Questions: Qualitative Data Analysis and Thematic Coding
5 questions to test your understanding
Score: 0 / 5
Question 1 Multiple Choice
A researcher interviews 20 participants about their experience with remote work. She notices that 18 out of 20 participants mention 'missing social interaction.' She names this a theme. A colleague argues this is not necessarily a theme. Who is right, and why?
AThe researcher is right — frequency of occurrence is the defining criterion for a theme in thematic analysis
BThe colleague has a point — a theme requires not just frequency but meaningful relevance to the research question and conceptual coherence
CThe colleague is right — 18 out of 20 is actually too frequent to be a theme; themes should be patterns in a minority of the data
DBoth are right — any pattern that appears in more than half the data automatically constitutes a theme
A theme in thematic analysis is not simply a frequently occurring topic; it captures something meaningful about the data in relation to the research question. 'Missing social interaction' might indeed be a theme — but its status as a theme depends on whether it illuminates something important about the experience of remote work, not just on how often it appears. Frequency is neither necessary nor sufficient: a rare but analytically significant pattern might be a theme; a ubiquitous mention that is tangential to the research question might not be.
Question 2 Multiple Choice
A research team has two coders independently code the same 50-page transcript and achieves only 60% agreement on code assignments. What is the most appropriate response?
AAverage the two coders' interpretations to produce a combined dataset
BAccept the 60% agreement as sufficient since qualitative coding is inherently subjective
CRevisit and refine the operational definitions of ambiguous codes through discussion, then recode
DHave a third coder decide between the two interpretations wherever they disagree
Low inter-rater reliability signals that the code definitions are too ambiguous — coders are interpreting the same data differently because the codes lack clear operational definitions. The appropriate response is to examine the disagreements, discuss what each coder was noticing, and refine the code definitions to reduce ambiguity. This is directly analogous to refining operational definitions in quantitative research. Simply averaging interpretations (A) obscures the problem; accepting 60% (B) compromises rigor; a tie-breaking third coder (D) doesn't address the root cause.
Question 3 True / False
Qualitative research lacks rigor because it relies on the researcher's subjective interpretation of data rather than objective statistical analysis.
TTrue
FFalse
Answer: False
Qualitative research achieves rigor through systematic procedures, not statistical analysis. Inter-rater reliability, audit trails, member checking, and transparent documentation of analytic decisions are all tools for establishing trustworthiness — the qualitative analogue of reliability and validity. The fact that the researcher's perspective is involved does not make the analysis arbitrary; it requires reflexive rigor: being systematic and transparent about the analytic process. Qualitative and quantitative methods have different standards appropriate to their different goals, not a hierarchy of rigor.
Question 4 True / False
An audit trail in qualitative research documents analytic decisions so that others can evaluate the reasoning behind the analysis.
TTrue
FFalse
Answer: True
An audit trail is a detailed record of every significant analytic decision: why a code was created, why two codes were merged or split, why a particular theme was developed or dropped, how the analysis evolved across iterations. This transparency allows readers, reviewers, and other researchers to evaluate whether the conclusions are grounded in the data and whether the reasoning is sound — similar to how showing your work in a quantitative analysis allows others to check the statistical reasoning. Audit trails are a core trustworthiness strategy unique to qualitative research.
Question 5 Short Answer
Why is an audit trail important for establishing trustworthiness in qualitative research? What would be lost without it?

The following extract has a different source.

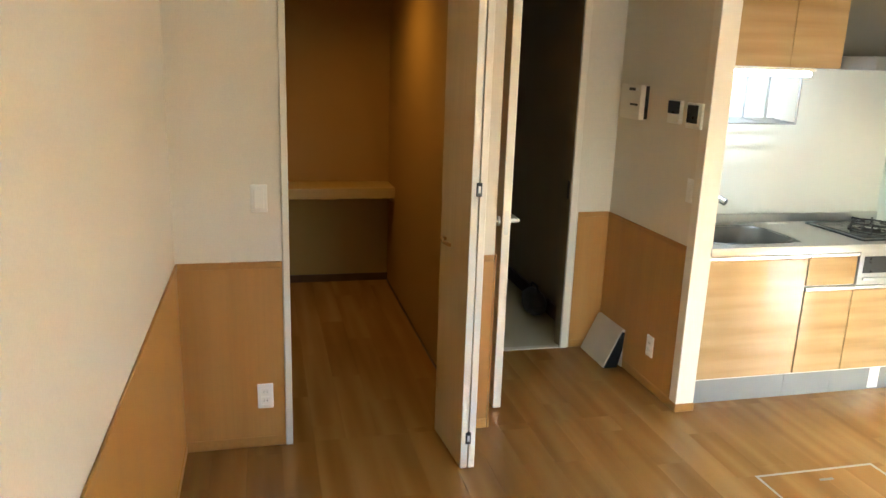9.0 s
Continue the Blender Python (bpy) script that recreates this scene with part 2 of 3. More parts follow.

Think about your answer, then reveal below.
Model answer: An audit trail documents the researcher's analytic decisions throughout the analysis — why codes were created or merged, how themes were developed, what was considered and rejected. Without it, readers cannot distinguish between analysis that is grounded in systematic engagement with the data versus analysis that selectively represents only evidence that fits a preconceived interpretation. Trustworthiness in qualitative research depends on being able to evaluate the reasoning process, not just the conclusion. The audit trail makes that reasoning transparent and checkable, playing a similar role to showing statistical work in quantitative research.
The audit trail addresses a core vulnerability of qualitative analysis: because the researcher's judgment is central to the process, there is a risk that analysis reflects confirmation bias or selective attention. Systematic documentation externalizes the reasoning so it can be scrutinized. This is what separates rigorous qualitative analysis from mere opinion — the quality of the documented reasoning process, not the absence of human interpretation.